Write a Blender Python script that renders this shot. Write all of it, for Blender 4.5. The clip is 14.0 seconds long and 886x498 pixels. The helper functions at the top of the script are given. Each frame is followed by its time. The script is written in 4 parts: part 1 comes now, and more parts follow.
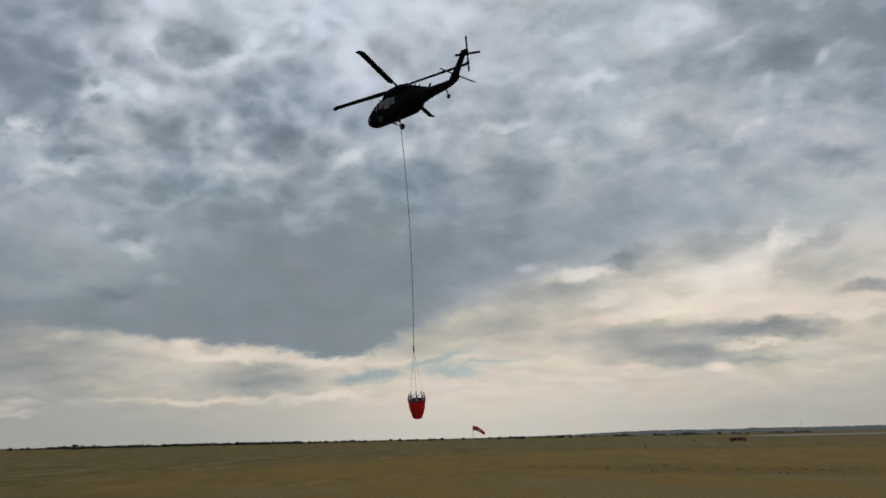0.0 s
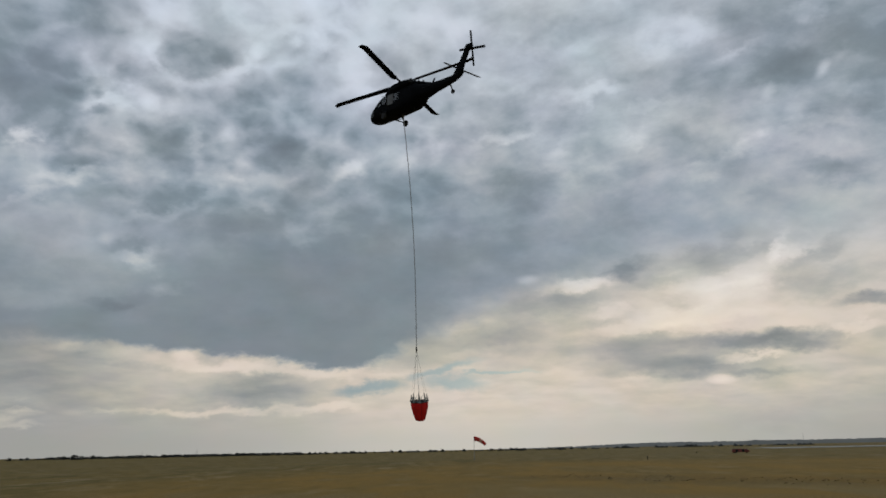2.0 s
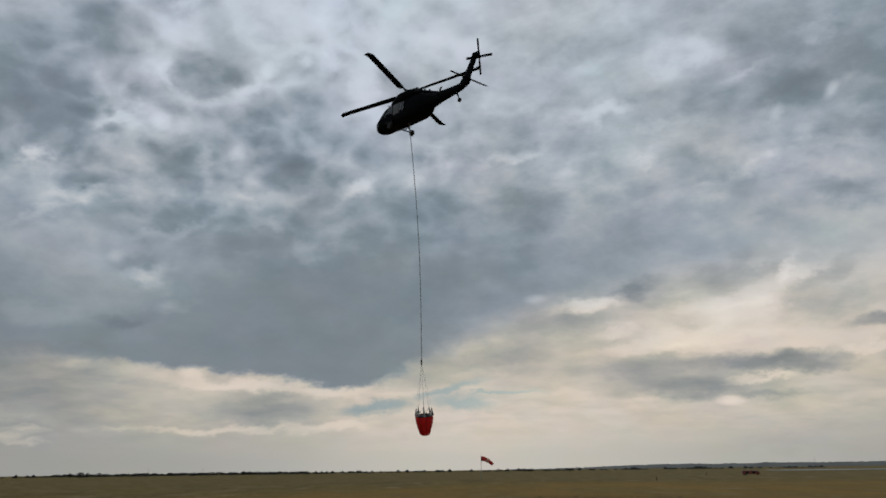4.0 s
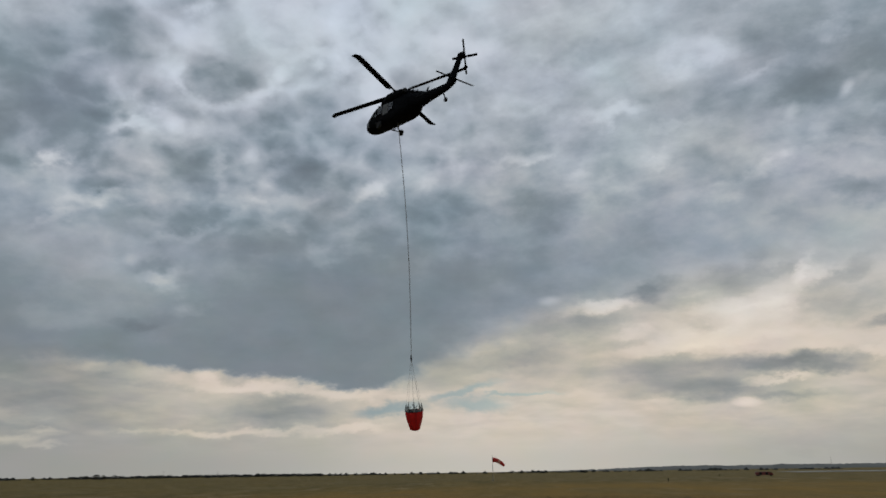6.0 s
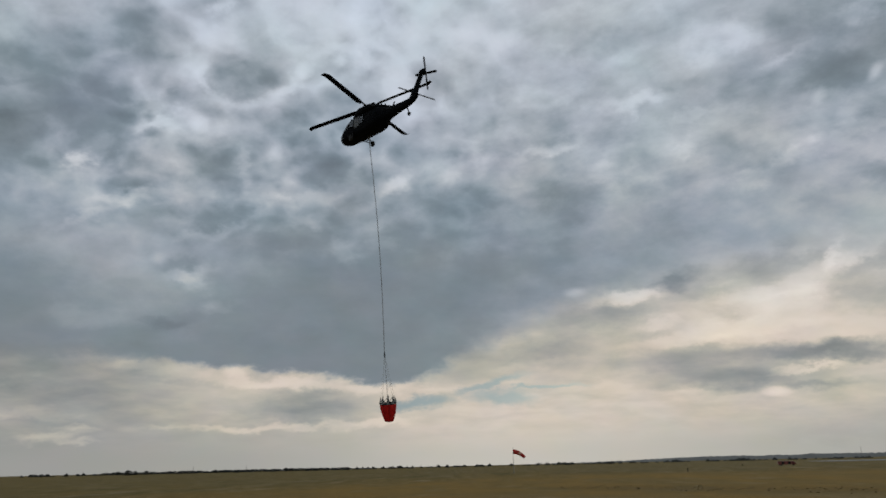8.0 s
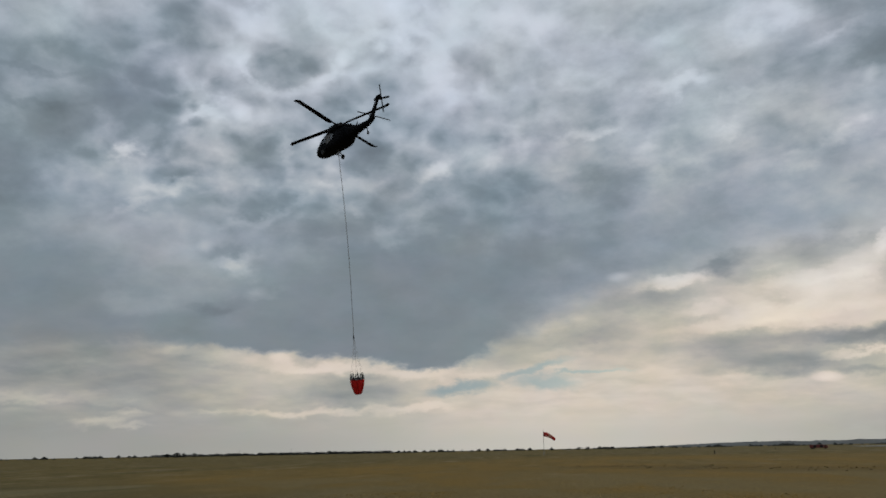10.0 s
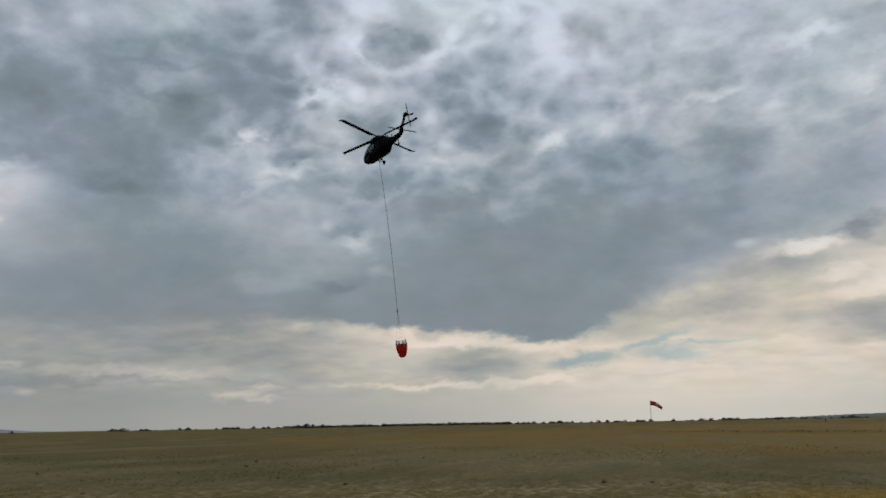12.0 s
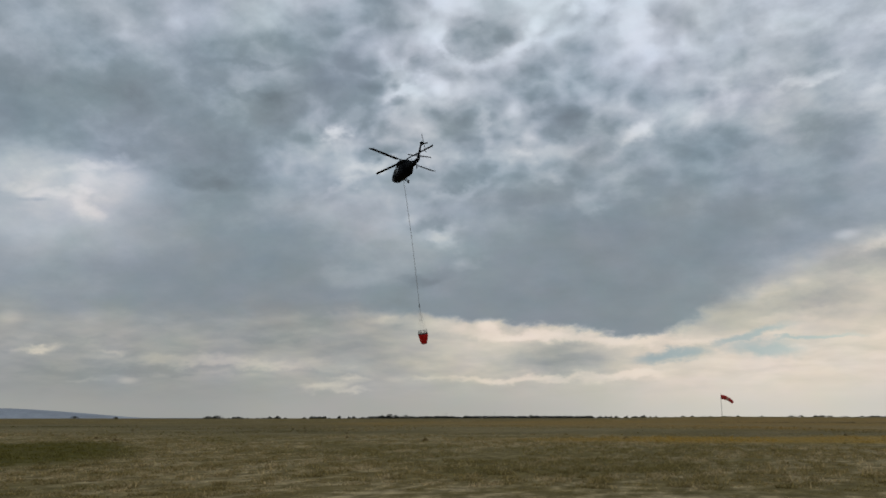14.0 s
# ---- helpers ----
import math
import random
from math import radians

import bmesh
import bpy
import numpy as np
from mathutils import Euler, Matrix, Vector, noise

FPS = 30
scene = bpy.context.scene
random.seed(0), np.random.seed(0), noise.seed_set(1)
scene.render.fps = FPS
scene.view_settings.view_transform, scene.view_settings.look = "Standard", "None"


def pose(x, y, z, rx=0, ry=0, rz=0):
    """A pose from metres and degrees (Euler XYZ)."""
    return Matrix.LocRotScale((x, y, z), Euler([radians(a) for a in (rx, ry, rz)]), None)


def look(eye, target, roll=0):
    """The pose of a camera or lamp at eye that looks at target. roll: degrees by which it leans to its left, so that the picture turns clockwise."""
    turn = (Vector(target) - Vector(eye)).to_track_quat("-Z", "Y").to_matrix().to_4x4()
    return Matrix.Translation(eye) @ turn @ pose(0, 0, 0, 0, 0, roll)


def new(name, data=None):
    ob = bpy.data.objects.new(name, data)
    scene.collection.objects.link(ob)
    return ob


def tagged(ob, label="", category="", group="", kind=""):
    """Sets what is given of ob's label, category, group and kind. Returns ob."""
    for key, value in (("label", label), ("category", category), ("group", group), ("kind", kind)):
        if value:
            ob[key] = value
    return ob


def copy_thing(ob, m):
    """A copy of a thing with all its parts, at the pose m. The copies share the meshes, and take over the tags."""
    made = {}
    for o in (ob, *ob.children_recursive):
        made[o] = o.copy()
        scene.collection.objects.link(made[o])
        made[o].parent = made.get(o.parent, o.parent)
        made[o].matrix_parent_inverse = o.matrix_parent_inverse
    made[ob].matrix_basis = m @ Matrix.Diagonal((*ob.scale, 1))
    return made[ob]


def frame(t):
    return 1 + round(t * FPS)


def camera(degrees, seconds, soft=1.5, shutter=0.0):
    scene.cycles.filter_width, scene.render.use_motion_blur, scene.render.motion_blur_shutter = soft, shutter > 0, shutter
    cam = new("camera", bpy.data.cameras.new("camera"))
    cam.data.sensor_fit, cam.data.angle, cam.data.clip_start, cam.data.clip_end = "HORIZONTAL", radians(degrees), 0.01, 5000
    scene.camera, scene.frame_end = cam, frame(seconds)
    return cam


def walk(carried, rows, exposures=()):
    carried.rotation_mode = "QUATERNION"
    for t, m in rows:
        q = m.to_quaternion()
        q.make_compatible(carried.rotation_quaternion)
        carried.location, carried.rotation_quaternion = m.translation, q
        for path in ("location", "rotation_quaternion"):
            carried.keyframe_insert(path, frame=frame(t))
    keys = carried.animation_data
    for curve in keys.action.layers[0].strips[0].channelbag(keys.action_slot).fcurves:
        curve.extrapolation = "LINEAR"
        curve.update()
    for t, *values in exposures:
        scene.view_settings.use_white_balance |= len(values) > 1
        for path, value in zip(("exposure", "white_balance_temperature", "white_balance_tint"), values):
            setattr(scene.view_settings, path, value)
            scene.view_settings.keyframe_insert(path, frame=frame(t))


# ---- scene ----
cam = camera(57.6, 14.0, soft=1.7)
walk(cam, [
    (0.0, pose(3.84, -78.76, 13.53, 103.17, 1.27, 0.00)),
    (0.5, pose(3.89, -78.43, 13.32, 103.52, 1.26, -0.10)),
    (1.0, pose(3.69, -77.99, 13.05, 103.69, 1.18, -0.16)),
    (1.5, pose(3.52, -77.37, 12.80, 103.77, 1.11, -0.14)),
    (2.0, pose(3.56, -76.97, 12.64, 103.96, 1.11, 0.04)),
    (2.5, pose(3.49, -76.38, 12.51, 104.29, 1.10, 0.20)),
    (3.0, pose(3.51, -75.64, 12.34, 104.70, 0.87, 0.39)),
    (5.5, pose(5.29, -75.53, 11.72, 105.64, 0.72, 0.86)),
    (6.0, pose(6.25, -76.54, 11.39, 105.47, 0.77, 1.51)),
    (6.5, pose(7.36, -77.75, 11.18, 105.25, 0.88, 2.12)),
    (7.0, pose(8.72, -79.05, 10.99, 105.20, 0.95, 2.63)),
    (7.5, pose(10.43, -80.36, 10.91, 105.16, 1.18, 3.09)),
    (10.0, pose(23.76, -95.63, 8.26, 104.07, 1.04, 6.45)),
    (10.5, pose(27.58, -100.76, 7.18, 103.77, 1.20, 8.33)),
    (11.0, pose(31.62, -105.35, 6.31, 103.31, 1.25, 10.56)),
    (11.5, pose(35.68, -109.53, 5.49, 102.78, 1.16, 12.76)),
    (12.0, pose(40.04, -113.78, 4.97, 102.34, 1.03, 14.96)),
    (12.5, pose(44.46, -118.34, 3.96, 102.07, 0.70, 16.87)),
    (13.0, pose(49.10, -123.18, 3.28, 101.95, 0.34, 18.47)),
    (13.5, pose(53.90, -128.19, 2.49, 101.90, 0.12, 19.76)),
    (14.0, pose(58.78, -133.32, 1.69, 101.93, 0.05, 20.87)),
], exposures=[(0.0, 0.0), (2.5, -0.05), (5.5, -0.12), (7.5, -0.10), (10.0, -0.07), (12.0, 0.04), (14.0, 0.11)])

# ---------------------------------------------------------------- node helpers


def link(tree, a, b):
    tree.links.new(a, b)


def set_input(tree, node, index, value):
    if value is None:
        return
    if isinstance(value, bpy.types.NodeSocket):
        link(tree, value, node.inputs[index])
    else:
        node.inputs[index].default_value = value


def math_node(tree, op, a, b=None, c=None, clamp=False):
    n = tree.nodes.new("ShaderNodeMath")
    n.operation, n.use_clamp = op, clamp
    for i, v in enumerate((a, b, c)):
        set_input(tree, n, i, v)
    return n.outputs[0]


def vec_node(tree, op, a, b=None, c=None):
    n = tree.nodes.new("ShaderNodeVectorMath")
    n.operation = op
    for i, v in enumerate((a, b, c)):
        set_input(tree, n, i, v)
    return n.outputs[0]


def noise_node(tree, vector, scale, detail=4.0, rough=0.55, lacunarity=2.0, distortion=0.0):
    n = tree.nodes.new("ShaderNodeTexNoise")
    link(tree, vector, n.inputs["Vector"])
    n.inputs["Scale"].default_value = scale
    n.inputs["Detail"].default_value = detail
    n.inputs["Roughness"].default_value = rough
    n.inputs["Lacunarity"].default_value = lacunarity
    n.inputs["Distortion"].default_value = distortion
    return n


def smooth(tree, value, low, high):
    n = tree.nodes.new("ShaderNodeMapRange")
    n.interpolation_type = "SMOOTHSTEP"
    link(tree, value, n.inputs[0])
    n.inputs[1].default_value, n.inputs[2].default_value = low, high
    return n.outputs[0]


def mix_color(tree, fac, a, b, blend="MIX"):
    n = tree.nodes.new("ShaderNodeMix")
    n.data_type, n.blend_type = "RGBA", blend
    set_input(tree, n, 0, fac)
    set_input(tree, n, 6, a if isinstance(a, bpy.types.NodeSocket) else (*a, 1))
    set_input(tree, n, 7, b if isinstance(b, bpy.types.NodeSocket) else (*b, 1))
    return n.outputs[2]


def mix_value(tree, fac, a, b):
    n = tree.nodes.new("ShaderNodeMix")
    n.data_type = "FLOAT"
    set_input(tree, n, 0, fac)
    set_input(tree, n, 2, a)
    set_input(tree, n, 3, b)
    return n.outputs[0]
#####
WHAT THIS TASK INVOLVES — Your task is to reproduce all of the material exactly. The pictures stay out.

WORKED ANSWER —
Write a Blender Python script that renders this shot. Write all of it, for Blender 4.5. The clip is 14.0 seconds long and 886x498 pixels. The helper functions at the top of the script are given. Each frame is followed by its time. The script is written in 4 parts: part 1 comes now, and more parts follow.
0.0 s
2.0 s
4.0 s
6.0 s
8.0 s
10.0 s
12.0 s
14.0 s
# ---- helpers ----
import math
import random
from math import radians

import bmesh
import bpy
import numpy as np
from mathutils import Euler, Matrix, Vector, noise

FPS = 30
scene = bpy.context.scene
random.seed(0), np.random.seed(0), noise.seed_set(1)
scene.render.fps = FPS
scene.view_settings.view_transform, scene.view_settings.look = "Standard", "None"


def pose(x, y, z, rx=0, ry=0, rz=0):
    """A pose from metres and degrees (Euler XYZ)."""
    return Matrix.LocRotScale((x, y, z), Euler([radians(a) for a in (rx, ry, rz)]), None)


def look(eye, target, roll=0):
    """The pose of a camera or lamp at eye that looks at target. roll: degrees by which it leans to its left, so that the picture turns clockwise."""
    turn = (Vector(target) - Vector(eye)).to_track_quat("-Z", "Y").to_matrix().to_4x4()
    return Matrix.Translation(eye) @ turn @ pose(0, 0, 0, 0, 0, roll)


def new(name, data=None):
    ob = bpy.data.objects.new(name, data)
    scene.collection.objects.link(ob)
    return ob


def tagged(ob, label="", category="", group="", kind=""):
    """Sets what is given of ob's label, category, group and kind. Returns ob."""
    for key, value in (("label", label), ("category", category), ("group", group), ("kind", kind)):
        if value:
            ob[key] = value
    return ob


def copy_thing(ob, m):
    """A copy of a thing with all its parts, at the pose m. The copies share the meshes, and take over the tags."""
    made = {}
    for o in (ob, *ob.children_recursive):
        made[o] = o.copy()
        scene.collection.objects.link(made[o])
        made[o].parent = made.get(o.parent, o.parent)
        made[o].matrix_parent_inverse = o.matrix_parent_inverse
    made[ob].matrix_basis = m @ Matrix.Diagonal((*ob.scale, 1))
    return made[ob]


def frame(t):
    return 1 + round(t * FPS)


def camera(degrees, seconds, soft=1.5, shutter=0.0):
    scene.cycles.filter_width, scene.render.use_motion_blur, scene.render.motion_blur_shutter = soft, shutter > 0, shutter
    cam = new("camera", bpy.data.cameras.new("camera"))
    cam.data.sensor_fit, cam.data.angle, cam.data.clip_start, cam.data.clip_end = "HORIZONTAL", radians(degrees), 0.01, 5000
    scene.camera, scene.frame_end = cam, frame(seconds)
    return cam


def walk(carried, rows, exposures=()):
    carried.rotation_mode = "QUATERNION"
    for t, m in rows:
        q = m.to_quaternion()
        q.make_compatible(carried.rotation_quaternion)
        carried.location, carried.rotation_quaternion = m.translation, q
        for path in ("location", "rotation_quaternion"):
            carried.keyframe_insert(path, frame=frame(t))
    keys = carried.animation_data
    for curve in keys.action.layers[0].strips[0].channelbag(keys.action_slot).fcurves:
        curve.extrapolation = "LINEAR"
        curve.update()
    for t, *values in exposures:
        scene.view_settings.use_white_balance |= len(values) > 1
        for path, value in zip(("exposure", "white_balance_temperature", "white_balance_tint"), values):
            setattr(scene.view_settings, path, value)
            scene.view_settings.keyframe_insert(path, frame=frame(t))


# ---- scene ----
cam = camera(57.6, 14.0, soft=1.7)
walk(cam, [
    (0.0, pose(3.84, -78.76, 13.53, 103.17, 1.27, 0.00)),
    (0.5, pose(3.89, -78.43, 13.32, 103.52, 1.26, -0.10)),
    (1.0, pose(3.69, -77.99, 13.05, 103.69, 1.18, -0.16)),
    (1.5, pose(3.52, -77.37, 12.80, 103.77, 1.11, -0.14)),
    (2.0, pose(3.56, -76.97, 12.64, 103.96, 1.11, 0.04)),
    (2.5, pose(3.49, -76.38, 12.51, 104.29, 1.10, 0.20)),
    (3.0, pose(3.51, -75.64, 12.34, 104.70, 0.87, 0.39)),
    (5.5, pose(5.29, -75.53, 11.72, 105.64, 0.72, 0.86)),
    (6.0, pose(6.25, -76.54, 11.39, 105.47, 0.77, 1.51)),
    (6.5, pose(7.36, -77.75, 11.18, 105.25, 0.88, 2.12)),
    (7.0, pose(8.72, -79.05, 10.99, 105.20, 0.95, 2.63)),
    (7.5, pose(10.43, -80.36, 10.91, 105.16, 1.18, 3.09)),
    (10.0, pose(23.76, -95.63, 8.26, 104.07, 1.04, 6.45)),
    (10.5, pose(27.58, -100.76, 7.18, 103.77, 1.20, 8.33)),
    (11.0, pose(31.62, -105.35, 6.31, 103.31, 1.25, 10.56)),
    (11.5, pose(35.68, -109.53, 5.49, 102.78, 1.16, 12.76)),
    (12.0, pose(40.04, -113.78, 4.97, 102.34, 1.03, 14.96)),
    (12.5, pose(44.46, -118.34, 3.96, 102.07, 0.70, 16.87)),
    (13.0, pose(49.10, -123.18, 3.28, 101.95, 0.34, 18.47)),
    (13.5, pose(53.90, -128.19, 2.49, 101.90, 0.12, 19.76)),
    (14.0, pose(58.78, -133.32, 1.69, 101.93, 0.05, 20.87)),
], exposures=[(0.0, 0.0), (2.5, -0.05), (5.5, -0.12), (7.5, -0.10), (10.0, -0.07), (12.0, 0.04), (14.0, 0.11)])

# ---------------------------------------------------------------- node helpers


def link(tree, a, b):
    tree.links.new(a, b)


def set_input(tree, node, index, value):
    if value is None:
        return
    if isinstance(value, bpy.types.NodeSocket):
        link(tree, value, node.inputs[index])
    else:
        node.inputs[index].default_value = value


def math_node(tree, op, a, b=None, c=None, clamp=False):
    n = tree.nodes.new("ShaderNodeMath")
    n.operation, n.use_clamp = op, clamp
    for i, v in enumerate((a, b, c)):
        set_input(tree, n, i, v)
    return n.outputs[0]


def vec_node(tree, op, a, b=None, c=None):
    n = tree.nodes.new("ShaderNodeVectorMath")
    n.operation = op
    for i, v in enumerate((a, b, c)):
        set_input(tree, n, i, v)
    return n.outputs[0]


def noise_node(tree, vector, scale, detail=4.0, rough=0.55, lacunarity=2.0, distortion=0.0):
    n = tree.nodes.new("ShaderNodeTexNoise")
    link(tree, vector, n.inputs["Vector"])
    n.inputs["Scale"].default_value = scale
    n.inputs["Detail"].default_value = detail
    n.inputs["Roughness"].default_value = rough
    n.inputs["Lacunarity"].default_value = lacunarity
    n.inputs["Distortion"].default_value = distortion
    return n


def smooth(tree, value, low, high):
    n = tree.nodes.new("ShaderNodeMapRange")
    n.interpolation_type = "SMOOTHSTEP"
    link(tree, value, n.inputs[0])
    n.inputs[1].default_value, n.inputs[2].default_value = low, high
    return n.outputs[0]


def mix_color(tree, fac, a, b, blend="MIX"):
    n = tree.nodes.new("ShaderNodeMix")
    n.data_type, n.blend_type = "RGBA", blend
    set_input(tree, n, 0, fac)
    set_input(tree, n, 6, a if isinstance(a, bpy.types.NodeSocket) else (*a, 1))
    set_input(tree, n, 7, b if isinstance(b, bpy.types.NodeSocket) else (*b, 1))
    return n.outputs[2]


def mix_value(tree, fac, a, b):
    n = tree.nodes.new("ShaderNodeMix")
    n.data_type = "FLOAT"
    set_input(tree, n, 0, fac)
    set_input(tree, n, 2, a)
    set_input(tree, n, 3, b)
    return n.outputs[0]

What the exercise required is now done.